• **TASK DETAILS**:
Scan the entries below and extract each line with the word "follow" in it.

• **LISTING**:

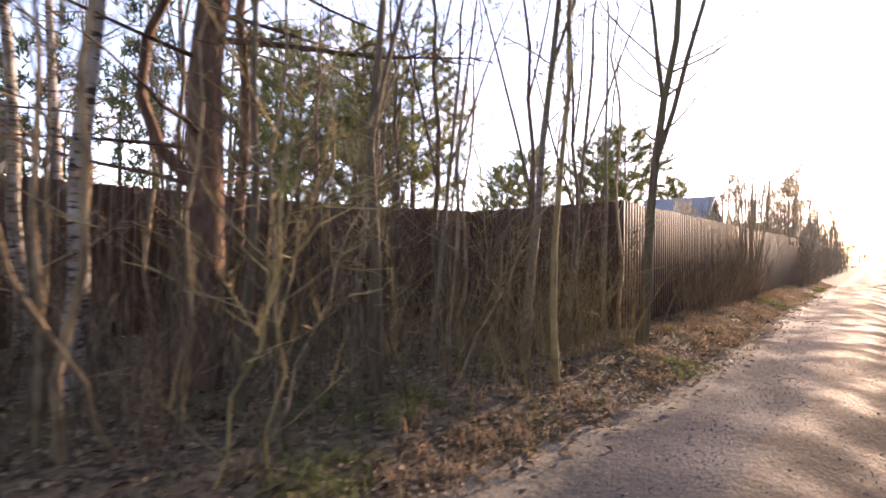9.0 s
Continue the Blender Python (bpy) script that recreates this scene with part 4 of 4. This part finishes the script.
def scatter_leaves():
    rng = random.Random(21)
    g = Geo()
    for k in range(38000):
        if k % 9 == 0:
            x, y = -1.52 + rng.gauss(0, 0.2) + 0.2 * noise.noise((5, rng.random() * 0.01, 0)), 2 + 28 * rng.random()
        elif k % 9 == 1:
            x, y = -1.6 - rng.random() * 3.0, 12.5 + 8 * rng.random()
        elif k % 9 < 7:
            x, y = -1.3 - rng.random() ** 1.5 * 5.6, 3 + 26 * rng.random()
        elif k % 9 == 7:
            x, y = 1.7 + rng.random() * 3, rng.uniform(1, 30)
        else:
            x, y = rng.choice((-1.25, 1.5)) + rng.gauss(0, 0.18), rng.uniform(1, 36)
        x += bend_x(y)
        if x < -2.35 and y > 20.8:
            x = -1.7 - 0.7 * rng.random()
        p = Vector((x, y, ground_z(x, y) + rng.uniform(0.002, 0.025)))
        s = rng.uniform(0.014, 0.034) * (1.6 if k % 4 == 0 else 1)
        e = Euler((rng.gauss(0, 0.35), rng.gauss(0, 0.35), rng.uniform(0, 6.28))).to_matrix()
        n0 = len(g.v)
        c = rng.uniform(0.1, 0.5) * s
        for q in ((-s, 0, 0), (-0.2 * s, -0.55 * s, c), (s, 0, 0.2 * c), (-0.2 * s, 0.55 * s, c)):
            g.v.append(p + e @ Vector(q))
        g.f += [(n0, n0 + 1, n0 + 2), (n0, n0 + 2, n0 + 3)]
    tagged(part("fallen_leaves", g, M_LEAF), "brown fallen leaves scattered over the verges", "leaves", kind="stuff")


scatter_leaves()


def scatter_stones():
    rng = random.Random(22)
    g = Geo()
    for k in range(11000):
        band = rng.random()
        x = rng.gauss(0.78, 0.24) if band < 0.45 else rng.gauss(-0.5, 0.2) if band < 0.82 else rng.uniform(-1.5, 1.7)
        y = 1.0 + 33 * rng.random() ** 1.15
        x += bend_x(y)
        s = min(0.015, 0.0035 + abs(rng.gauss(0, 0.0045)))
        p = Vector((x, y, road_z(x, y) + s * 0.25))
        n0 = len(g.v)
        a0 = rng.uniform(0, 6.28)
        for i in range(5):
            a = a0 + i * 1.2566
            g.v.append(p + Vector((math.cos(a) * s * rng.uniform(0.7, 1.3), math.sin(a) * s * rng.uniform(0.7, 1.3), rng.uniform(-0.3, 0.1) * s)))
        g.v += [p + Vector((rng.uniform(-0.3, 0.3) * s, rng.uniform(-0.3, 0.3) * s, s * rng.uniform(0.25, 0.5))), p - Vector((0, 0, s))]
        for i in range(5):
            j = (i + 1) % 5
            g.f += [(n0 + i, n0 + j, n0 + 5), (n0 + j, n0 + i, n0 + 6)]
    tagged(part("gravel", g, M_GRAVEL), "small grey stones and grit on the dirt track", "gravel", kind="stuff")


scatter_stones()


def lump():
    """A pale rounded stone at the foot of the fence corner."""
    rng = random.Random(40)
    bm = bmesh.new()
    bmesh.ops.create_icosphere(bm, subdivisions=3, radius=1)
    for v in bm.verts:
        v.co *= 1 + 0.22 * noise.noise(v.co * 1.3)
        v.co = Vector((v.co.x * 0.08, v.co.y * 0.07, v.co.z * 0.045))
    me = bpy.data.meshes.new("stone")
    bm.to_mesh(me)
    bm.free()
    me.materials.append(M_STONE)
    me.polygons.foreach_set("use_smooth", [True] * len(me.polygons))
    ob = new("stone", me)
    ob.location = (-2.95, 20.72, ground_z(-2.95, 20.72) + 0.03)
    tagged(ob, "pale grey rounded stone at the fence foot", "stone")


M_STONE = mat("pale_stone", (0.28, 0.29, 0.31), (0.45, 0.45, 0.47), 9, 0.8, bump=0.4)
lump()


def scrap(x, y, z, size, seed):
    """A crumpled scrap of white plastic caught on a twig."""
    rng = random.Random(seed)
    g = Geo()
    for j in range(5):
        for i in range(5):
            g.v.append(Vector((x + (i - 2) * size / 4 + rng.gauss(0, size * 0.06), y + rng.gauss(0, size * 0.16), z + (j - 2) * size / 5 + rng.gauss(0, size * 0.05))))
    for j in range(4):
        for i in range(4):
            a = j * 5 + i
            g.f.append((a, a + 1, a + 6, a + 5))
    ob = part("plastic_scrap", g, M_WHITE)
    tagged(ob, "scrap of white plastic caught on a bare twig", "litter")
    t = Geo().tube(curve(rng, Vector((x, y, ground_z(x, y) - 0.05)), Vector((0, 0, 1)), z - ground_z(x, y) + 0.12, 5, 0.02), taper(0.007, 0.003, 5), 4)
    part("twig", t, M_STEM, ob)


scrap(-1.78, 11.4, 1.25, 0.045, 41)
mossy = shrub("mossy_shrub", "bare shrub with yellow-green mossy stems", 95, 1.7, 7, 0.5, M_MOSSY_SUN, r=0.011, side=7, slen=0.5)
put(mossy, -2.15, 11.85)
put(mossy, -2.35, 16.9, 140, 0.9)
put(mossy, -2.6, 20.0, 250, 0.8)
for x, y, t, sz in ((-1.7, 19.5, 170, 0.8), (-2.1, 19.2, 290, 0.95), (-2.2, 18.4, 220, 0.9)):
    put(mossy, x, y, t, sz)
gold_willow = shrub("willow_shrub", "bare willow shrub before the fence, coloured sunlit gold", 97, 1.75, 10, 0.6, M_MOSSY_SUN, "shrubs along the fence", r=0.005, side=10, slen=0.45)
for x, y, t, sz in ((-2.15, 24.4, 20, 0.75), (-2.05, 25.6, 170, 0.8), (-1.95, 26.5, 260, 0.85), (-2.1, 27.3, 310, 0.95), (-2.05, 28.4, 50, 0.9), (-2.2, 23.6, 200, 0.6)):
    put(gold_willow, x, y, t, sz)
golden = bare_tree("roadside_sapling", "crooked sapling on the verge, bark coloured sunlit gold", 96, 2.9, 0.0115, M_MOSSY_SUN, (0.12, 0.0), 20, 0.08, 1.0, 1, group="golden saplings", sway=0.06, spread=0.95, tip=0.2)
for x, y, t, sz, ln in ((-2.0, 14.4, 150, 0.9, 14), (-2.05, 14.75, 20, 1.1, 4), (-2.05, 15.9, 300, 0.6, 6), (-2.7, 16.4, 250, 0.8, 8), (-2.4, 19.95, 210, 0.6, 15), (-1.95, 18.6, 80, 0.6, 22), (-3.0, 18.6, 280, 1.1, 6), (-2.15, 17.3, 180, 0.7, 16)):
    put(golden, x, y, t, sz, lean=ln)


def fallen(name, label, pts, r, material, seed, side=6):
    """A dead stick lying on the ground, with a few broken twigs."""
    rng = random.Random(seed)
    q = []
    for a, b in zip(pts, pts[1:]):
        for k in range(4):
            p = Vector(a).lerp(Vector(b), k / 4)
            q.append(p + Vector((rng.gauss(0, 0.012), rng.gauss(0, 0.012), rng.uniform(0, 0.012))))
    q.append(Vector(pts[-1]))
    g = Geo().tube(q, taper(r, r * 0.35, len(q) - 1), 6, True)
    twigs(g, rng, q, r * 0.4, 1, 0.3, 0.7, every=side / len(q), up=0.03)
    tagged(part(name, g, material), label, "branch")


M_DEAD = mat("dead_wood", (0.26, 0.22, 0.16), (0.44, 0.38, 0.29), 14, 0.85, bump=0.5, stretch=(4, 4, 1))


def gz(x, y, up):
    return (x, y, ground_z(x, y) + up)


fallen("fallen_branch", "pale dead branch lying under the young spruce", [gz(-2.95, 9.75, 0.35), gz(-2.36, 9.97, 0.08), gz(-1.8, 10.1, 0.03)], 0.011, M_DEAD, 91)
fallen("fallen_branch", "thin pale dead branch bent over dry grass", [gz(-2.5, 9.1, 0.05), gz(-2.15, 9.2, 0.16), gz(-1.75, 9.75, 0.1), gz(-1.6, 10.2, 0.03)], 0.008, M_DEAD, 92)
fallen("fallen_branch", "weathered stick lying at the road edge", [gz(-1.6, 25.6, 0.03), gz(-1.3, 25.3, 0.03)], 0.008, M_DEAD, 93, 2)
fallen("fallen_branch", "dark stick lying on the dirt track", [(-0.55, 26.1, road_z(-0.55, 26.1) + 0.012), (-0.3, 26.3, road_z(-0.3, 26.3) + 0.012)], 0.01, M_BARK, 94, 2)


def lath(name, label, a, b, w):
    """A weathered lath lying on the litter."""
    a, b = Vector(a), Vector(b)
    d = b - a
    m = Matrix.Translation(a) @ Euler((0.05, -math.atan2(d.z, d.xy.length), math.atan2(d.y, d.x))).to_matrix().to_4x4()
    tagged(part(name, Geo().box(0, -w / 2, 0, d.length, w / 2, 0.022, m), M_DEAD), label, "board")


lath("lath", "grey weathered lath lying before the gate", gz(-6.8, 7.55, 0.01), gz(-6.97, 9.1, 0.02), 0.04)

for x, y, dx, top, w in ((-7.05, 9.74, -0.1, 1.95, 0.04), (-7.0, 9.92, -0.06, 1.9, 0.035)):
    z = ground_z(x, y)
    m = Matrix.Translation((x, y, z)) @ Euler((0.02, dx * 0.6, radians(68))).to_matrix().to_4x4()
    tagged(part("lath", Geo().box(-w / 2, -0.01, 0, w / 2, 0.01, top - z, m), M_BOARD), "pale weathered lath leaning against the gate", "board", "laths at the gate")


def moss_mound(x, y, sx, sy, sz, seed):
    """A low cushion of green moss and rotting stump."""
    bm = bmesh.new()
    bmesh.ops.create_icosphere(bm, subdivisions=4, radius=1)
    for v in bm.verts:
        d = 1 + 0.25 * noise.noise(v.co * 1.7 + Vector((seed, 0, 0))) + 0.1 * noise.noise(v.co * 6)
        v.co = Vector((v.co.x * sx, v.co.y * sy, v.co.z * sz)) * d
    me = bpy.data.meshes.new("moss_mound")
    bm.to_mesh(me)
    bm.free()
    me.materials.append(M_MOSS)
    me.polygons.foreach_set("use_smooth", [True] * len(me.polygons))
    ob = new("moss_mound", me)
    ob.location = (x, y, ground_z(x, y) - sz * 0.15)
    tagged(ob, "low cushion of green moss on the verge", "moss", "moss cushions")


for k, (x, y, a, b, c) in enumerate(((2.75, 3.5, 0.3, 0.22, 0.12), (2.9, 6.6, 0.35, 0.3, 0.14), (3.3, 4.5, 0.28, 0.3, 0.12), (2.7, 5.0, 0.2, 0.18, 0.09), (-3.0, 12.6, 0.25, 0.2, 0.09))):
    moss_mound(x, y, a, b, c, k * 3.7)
==
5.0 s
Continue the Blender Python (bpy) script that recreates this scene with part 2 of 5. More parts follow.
--
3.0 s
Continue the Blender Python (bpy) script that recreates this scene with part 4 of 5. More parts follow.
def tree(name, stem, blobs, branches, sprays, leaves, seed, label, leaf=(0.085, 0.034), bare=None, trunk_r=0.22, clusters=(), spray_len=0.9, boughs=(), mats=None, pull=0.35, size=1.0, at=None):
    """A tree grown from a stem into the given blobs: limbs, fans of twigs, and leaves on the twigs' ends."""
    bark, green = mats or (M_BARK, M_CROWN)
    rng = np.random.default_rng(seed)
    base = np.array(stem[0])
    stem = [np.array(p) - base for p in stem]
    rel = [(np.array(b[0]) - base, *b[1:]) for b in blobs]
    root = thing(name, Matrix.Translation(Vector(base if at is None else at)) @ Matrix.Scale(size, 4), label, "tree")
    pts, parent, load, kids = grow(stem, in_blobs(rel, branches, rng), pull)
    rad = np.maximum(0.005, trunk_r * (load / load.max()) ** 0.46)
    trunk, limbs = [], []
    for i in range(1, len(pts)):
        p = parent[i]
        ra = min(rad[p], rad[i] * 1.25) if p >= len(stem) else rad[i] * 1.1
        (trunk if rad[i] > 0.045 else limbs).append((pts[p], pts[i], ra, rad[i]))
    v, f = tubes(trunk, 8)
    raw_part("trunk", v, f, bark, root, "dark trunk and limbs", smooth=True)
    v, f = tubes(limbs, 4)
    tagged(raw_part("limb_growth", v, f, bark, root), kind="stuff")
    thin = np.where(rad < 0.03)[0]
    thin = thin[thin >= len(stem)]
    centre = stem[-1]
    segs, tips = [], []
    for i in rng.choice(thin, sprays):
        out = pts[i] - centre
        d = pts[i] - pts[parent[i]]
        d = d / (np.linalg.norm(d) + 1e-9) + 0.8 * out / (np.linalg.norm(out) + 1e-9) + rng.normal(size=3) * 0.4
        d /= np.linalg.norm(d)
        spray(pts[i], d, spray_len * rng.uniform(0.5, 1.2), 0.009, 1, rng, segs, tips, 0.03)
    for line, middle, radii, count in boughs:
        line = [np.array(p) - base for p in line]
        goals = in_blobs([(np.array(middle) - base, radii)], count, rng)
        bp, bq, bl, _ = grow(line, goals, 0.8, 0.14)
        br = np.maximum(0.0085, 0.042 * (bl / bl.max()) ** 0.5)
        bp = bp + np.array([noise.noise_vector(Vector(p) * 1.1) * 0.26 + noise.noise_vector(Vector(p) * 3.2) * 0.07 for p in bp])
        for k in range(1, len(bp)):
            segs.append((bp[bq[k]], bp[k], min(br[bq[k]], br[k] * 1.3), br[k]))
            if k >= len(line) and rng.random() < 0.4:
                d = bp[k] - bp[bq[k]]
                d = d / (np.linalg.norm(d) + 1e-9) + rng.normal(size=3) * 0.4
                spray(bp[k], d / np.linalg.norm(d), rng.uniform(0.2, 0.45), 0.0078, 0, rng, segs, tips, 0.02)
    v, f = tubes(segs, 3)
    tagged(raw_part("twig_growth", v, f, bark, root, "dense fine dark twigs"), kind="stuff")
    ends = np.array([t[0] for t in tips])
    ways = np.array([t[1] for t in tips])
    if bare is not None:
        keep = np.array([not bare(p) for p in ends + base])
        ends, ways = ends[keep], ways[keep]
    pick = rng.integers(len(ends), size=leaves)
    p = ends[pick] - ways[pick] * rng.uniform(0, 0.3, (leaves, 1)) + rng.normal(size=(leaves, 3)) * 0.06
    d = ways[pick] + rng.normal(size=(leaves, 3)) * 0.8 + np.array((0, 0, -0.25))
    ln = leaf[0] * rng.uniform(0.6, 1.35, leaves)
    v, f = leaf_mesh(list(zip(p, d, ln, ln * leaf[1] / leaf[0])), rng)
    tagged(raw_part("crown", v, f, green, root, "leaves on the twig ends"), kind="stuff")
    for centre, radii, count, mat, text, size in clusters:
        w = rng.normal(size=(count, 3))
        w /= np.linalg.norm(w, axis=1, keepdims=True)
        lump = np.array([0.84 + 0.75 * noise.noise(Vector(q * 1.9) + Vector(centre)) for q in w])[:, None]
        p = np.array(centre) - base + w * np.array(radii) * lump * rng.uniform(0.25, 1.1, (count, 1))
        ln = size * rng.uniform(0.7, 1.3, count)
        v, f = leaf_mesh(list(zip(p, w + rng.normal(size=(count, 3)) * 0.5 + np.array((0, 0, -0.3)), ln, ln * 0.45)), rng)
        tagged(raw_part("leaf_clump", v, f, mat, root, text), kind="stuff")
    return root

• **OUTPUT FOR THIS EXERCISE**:
Continue the Blender Python (bpy) script that recreates this scene with part 2 of 5. More parts follow.
Continue the Blender Python (bpy) script that recreates this scene with part 4 of 5. More parts follow.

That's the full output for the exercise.